Brown predecessor Chris Burbank, who was forced out last June after then-Mayor Ralph Becker accused him of mishandling sexual-harassment complaints brought against a deputy chief, said that when the focus of the frustration is police, a heavy-handed officer response can increase that frustration.

"You don't want lawless out-of-control burning and looting," Burbank said. "You cannot tolerate that. But also the approach that you line up everybody in riot gear and shields and start moving them away — where are you moving them to? The homeless shelter is where they need to be."

To flood a scene with heavy weapons, riot shields and police, Seed said, gives the impression that law enforcement no longer sees the importance of community policing.
"Some of us feel like, 'Oh, they really enjoy this. They're descending and putting all this military gear on and getting very happy being authoritarian figures.' "

Wadman, the retired Weber State professor, said police have opted for an anti-terrorism approach since the events of Sept. 11, 2001, emphasizing more sophisticated equipment and militaristic tactics.

Events such as those in Ferguson are starting to remind them, he said, that "if a police officer knows everybody that they're around, I'm much safer as a police officer than if I don't know anybody."

Becker and Brown called for increased patrols of Rio Grande in July, opposed by Burbank on the grounds that "we can't arrest our way out of this."

Seed said she's "cautiously optimistic" that Salt Lake City police will recommit to community policing under newly elected Mayor Jackie Biskupski.

Brown, for his part, has said he's not interested in so-called broken-window policing and touted his department's plan to hire eight social workers and target high-level drug dealers, not users, on Rio Grande.

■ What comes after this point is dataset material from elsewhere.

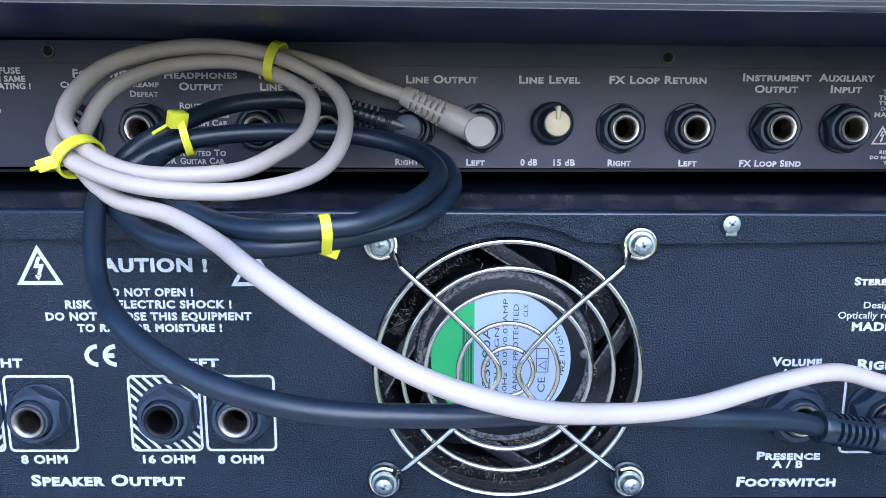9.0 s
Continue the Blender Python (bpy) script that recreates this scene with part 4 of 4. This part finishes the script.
q("Line Output", -31.4, -6.0, 982.5, 985.4, True)
q("Line Level", 8.6, 30.3, 982.4, 985.3, True)
q("FX Loop Return", 40.6, 75.1, 982.3, 985.2, True)
q("Instrument", 87.9, 112.2, 983.2, 986.0, True)
q("Output", 92.4, 107.8, 979.2, 982.0, True)
q("Auxiliary", 114.9, 134.8, 983.1, 985.9, True)
q("Input", 119.4, 130.6, 979.1, 981.9, True)
maker_mark(pre, 143.3, 155.5, 981.3, 986.1, QY - 0.00012, "print_grey")
q("Tube Guitar Preamp", 138.2, 161.9, 978.8, 980.4, bold=0.02)
q("TYPE E530 modern Rock", 136.9, 163.0, 976.9, 978.4)
q("TYPE E540 classic Blues", 137.0, 163.1, 975.0, 976.5)
q("Design by", 138.0, 147.4, 973.0, 974.5, bold=0.01)
bars(pre, 148.2, 161.4, 973.3, 974.1, QY - 0.0002, "print_grey", 2)
q("MADE IN GERMANY", 135.9, 164.0, 970.7, 972.5)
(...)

But Brown said he has few regrets about the personnel committed to the scene Saturday. The Salt Lake Police Association said in a statement that the coordinated response "allowed the situation to be brought under control in a very short period of time and without any further injuries to either the public or law enforcement."

That lack of injury, said Brown, makes him regard the operation as a success.

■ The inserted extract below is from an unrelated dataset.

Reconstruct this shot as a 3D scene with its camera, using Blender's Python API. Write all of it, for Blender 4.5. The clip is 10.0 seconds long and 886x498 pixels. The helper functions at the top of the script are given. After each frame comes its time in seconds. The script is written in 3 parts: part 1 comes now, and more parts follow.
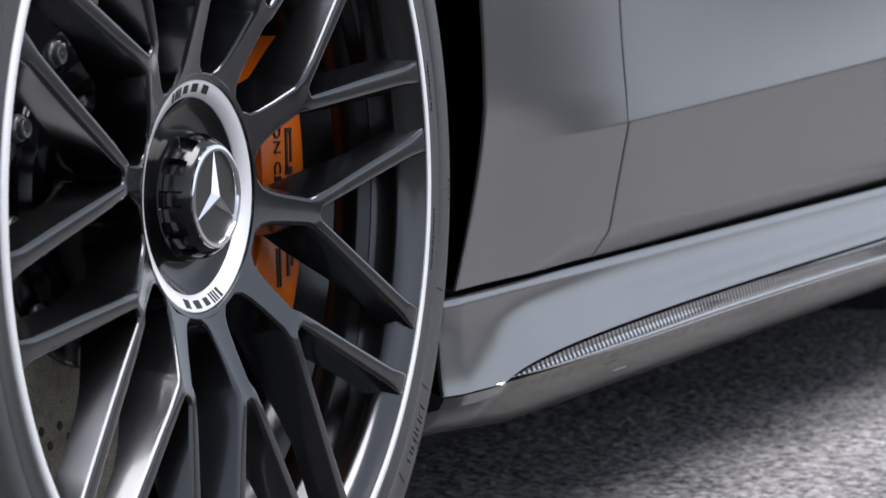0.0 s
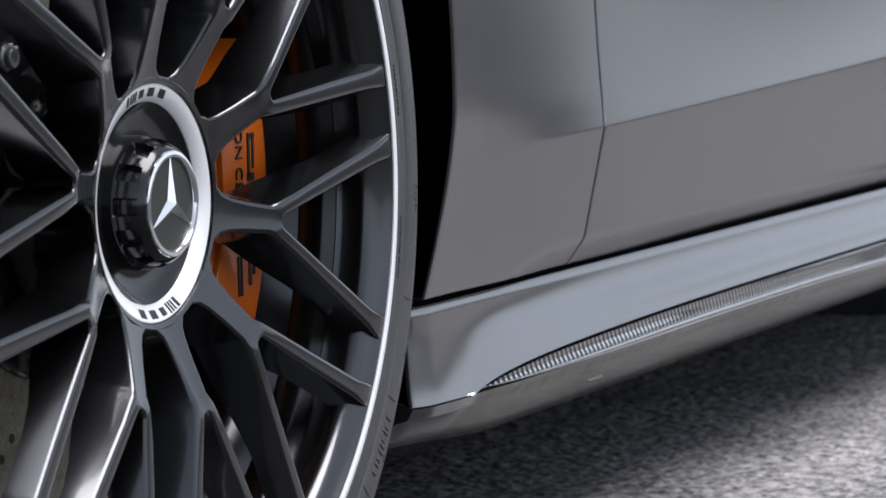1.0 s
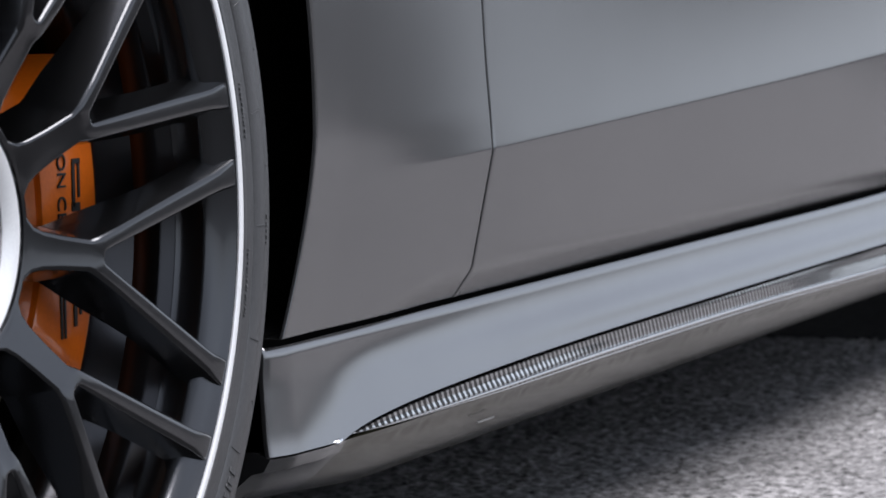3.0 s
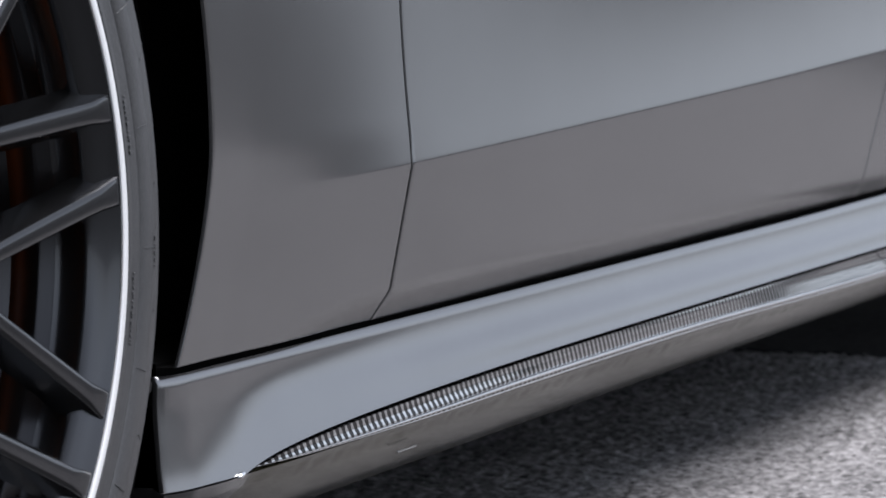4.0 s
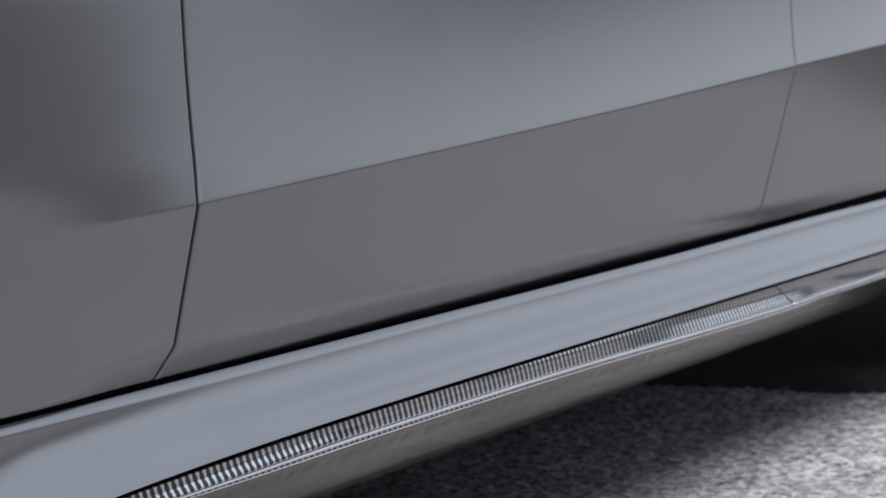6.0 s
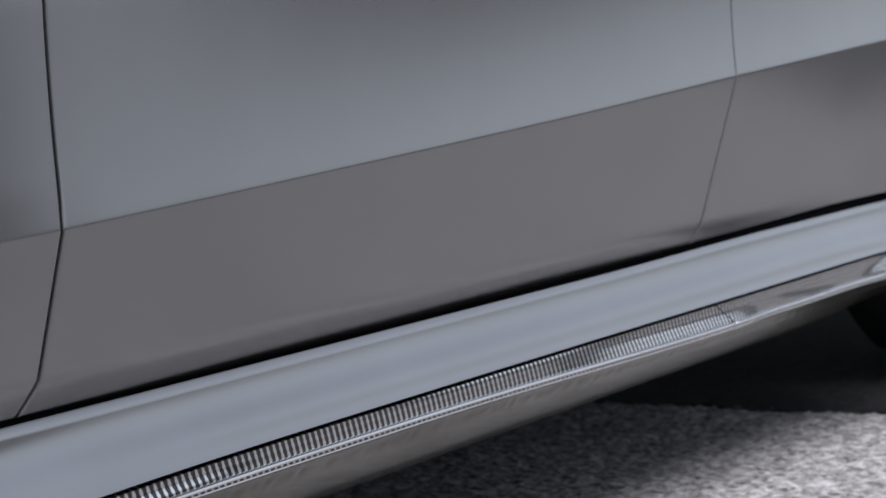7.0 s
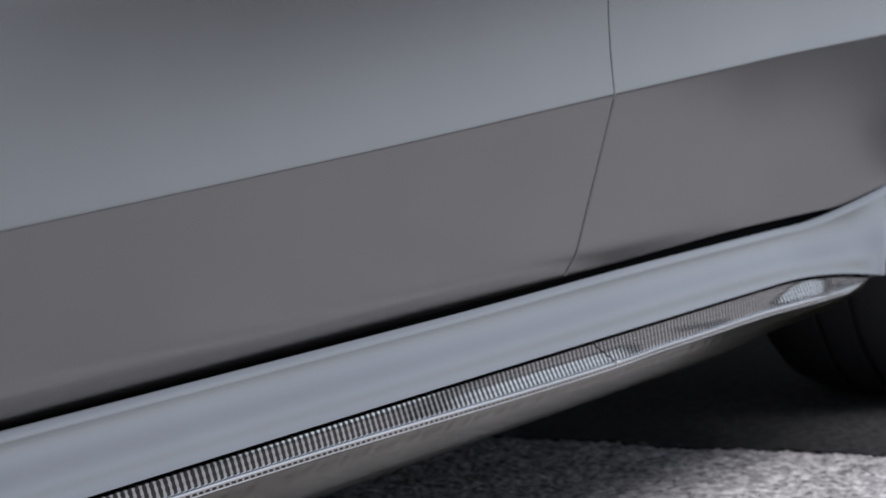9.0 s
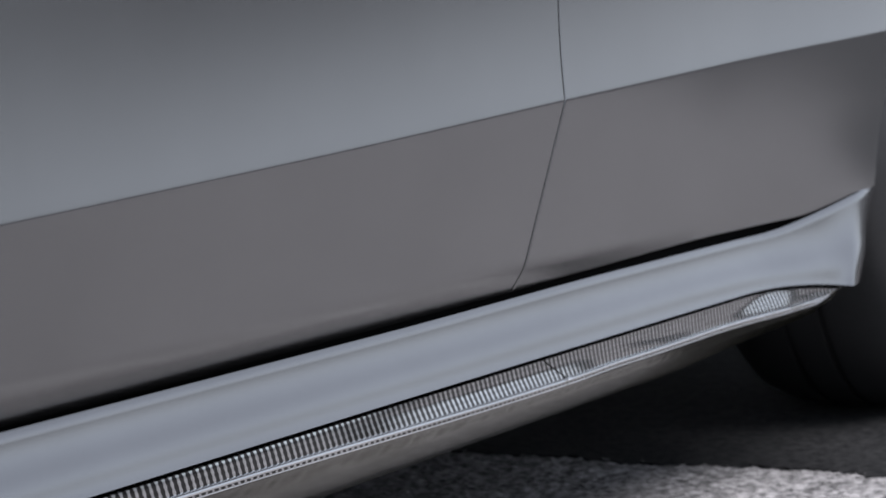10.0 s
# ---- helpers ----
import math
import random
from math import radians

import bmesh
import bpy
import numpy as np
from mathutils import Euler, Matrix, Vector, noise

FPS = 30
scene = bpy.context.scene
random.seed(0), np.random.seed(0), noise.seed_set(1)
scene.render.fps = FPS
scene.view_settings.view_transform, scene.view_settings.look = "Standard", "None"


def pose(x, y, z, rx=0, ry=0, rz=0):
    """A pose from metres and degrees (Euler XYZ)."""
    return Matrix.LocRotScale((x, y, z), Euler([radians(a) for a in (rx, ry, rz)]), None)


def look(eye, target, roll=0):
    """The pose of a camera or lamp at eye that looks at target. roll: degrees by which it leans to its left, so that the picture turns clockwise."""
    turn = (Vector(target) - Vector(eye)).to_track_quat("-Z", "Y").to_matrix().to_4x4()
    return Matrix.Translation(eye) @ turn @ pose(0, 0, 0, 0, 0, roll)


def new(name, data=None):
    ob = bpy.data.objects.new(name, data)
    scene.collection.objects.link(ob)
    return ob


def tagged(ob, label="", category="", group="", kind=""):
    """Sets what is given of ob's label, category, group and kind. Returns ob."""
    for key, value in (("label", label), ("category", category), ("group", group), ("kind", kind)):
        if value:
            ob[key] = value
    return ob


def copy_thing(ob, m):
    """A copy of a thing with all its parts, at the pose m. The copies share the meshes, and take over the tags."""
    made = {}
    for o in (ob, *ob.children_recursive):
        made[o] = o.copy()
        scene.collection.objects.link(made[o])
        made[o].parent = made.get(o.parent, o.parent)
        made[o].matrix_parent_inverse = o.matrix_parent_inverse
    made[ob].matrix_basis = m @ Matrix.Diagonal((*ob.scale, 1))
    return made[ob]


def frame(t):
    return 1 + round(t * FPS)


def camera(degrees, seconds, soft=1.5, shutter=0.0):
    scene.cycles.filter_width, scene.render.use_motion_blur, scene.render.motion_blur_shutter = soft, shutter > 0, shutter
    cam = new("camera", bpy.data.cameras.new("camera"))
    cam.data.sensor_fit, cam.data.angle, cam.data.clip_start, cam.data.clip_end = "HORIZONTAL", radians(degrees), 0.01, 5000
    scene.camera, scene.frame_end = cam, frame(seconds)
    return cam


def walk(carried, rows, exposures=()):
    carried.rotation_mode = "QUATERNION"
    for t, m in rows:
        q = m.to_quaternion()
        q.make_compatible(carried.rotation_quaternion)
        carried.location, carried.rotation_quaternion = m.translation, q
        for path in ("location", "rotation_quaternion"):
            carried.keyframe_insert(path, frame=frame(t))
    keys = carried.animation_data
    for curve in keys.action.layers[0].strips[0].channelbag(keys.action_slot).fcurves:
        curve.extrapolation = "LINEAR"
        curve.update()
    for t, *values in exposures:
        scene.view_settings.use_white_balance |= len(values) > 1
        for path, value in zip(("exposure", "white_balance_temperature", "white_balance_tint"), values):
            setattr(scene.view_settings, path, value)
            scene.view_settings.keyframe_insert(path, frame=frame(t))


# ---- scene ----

— The Tribune's Michael McFall and Lennie Mahler contributed to this story.

mpiper@sltrib.com Twitter: @matthew_piper —

Inside

A closer look at Abdullahi Mohamed. › B5 —

A first test for Utah's reactivated crowd control force

Joining the efforts to control the scene Saturday night was a specialized unit of the Utah Department of Public Safety, created in 2013 at the request of newly appointed Commissioner Keith Squires.

Squires said he was concerned that his officers weren't trained to control unruly crowds and that "sometimes there could have been the potential for overreaction" if untrained officers arrived at such a scene.

His solution: a "public protection unit," similar to the units that responded to unrest during the 2002 Winter Olympics at the Budweiser entertainment center in Gallivan Center but were later disbanded.

Thirty of his officers received instruction from the Department of Homeland Security in Alabama and have since trained quarterly to better understand crowd control tactics and First Amendment protections, Squires said.

Those officers have riot gear in their vehicles at all times.

Saturday night's officer-involved shooting of 17-year-old Abdullahi Omar Mohamed gave 20 members of the unit their first live experience, working to clear the scene and hold it so valley police agencies could address calls elsewhere.

Capt. Jess Anderson, who heads the unit, said he was "very pleased" with his team's performance.

Anderson said his officers "kept a calm and cool head" amid yelling, heckling and the throwing of dangerous projectiles.

"It's the few that want to be rowdy or get things stirred up, and that's kind of what we experienced Saturday night," he said.

Squires said one state trooper was hit in the shoulder with a rock but wasn't seriously injured.